What you should do |
Write out the whole listing word for word.

• • • • • • •

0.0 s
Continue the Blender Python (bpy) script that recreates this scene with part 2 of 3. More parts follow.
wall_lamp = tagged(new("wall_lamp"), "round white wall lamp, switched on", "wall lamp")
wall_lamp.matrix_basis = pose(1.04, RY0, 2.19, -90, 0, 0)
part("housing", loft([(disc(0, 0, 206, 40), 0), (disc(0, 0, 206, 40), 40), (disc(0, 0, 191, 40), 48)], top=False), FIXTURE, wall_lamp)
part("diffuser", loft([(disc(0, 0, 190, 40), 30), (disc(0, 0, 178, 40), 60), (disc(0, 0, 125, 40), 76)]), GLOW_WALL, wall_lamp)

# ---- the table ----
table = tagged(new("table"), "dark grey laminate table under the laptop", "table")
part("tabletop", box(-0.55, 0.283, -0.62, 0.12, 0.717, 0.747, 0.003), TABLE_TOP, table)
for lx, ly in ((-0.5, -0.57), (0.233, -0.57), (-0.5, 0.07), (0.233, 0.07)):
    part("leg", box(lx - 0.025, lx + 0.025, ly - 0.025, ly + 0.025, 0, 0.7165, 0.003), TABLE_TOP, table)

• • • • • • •

The response |
0.0 s
Continue the Blender Python (bpy) script that recreates this scene with part 2 of 3. More parts follow.
wall_lamp = tagged(new("wall_lamp"), "round white wall lamp, switched on", "wall lamp")
wall_lamp.matrix_basis = pose(1.04, RY0, 2.19, -90, 0, 0)
part("housing", loft([(disc(0, 0, 206, 40), 0), (disc(0, 0, 206, 40), 40), (disc(0, 0, 191, 40), 48)], top=False), FIXTURE, wall_lamp)
part("diffuser", loft([(disc(0, 0, 190, 40), 30), (disc(0, 0, 178, 40), 60), (disc(0, 0, 125, 40), 76)]), GLOW_WALL, wall_lamp)

# ---- the table ----
table = tagged(new("table"), "dark grey laminate table under the laptop", "table")
part("tabletop", box(-0.55, 0.283, -0.62, 0.12, 0.717, 0.747, 0.003), TABLE_TOP, table)
for lx, ly in ((-0.5, -0.57), (0.233, -0.57), (-0.5, 0.07), (0.233, 0.07)):
    part("leg", box(lx - 0.025, lx + 0.025, ly - 0.025, ly + 0.025, 0, 0.7165, 0.003), TABLE_TOP, table)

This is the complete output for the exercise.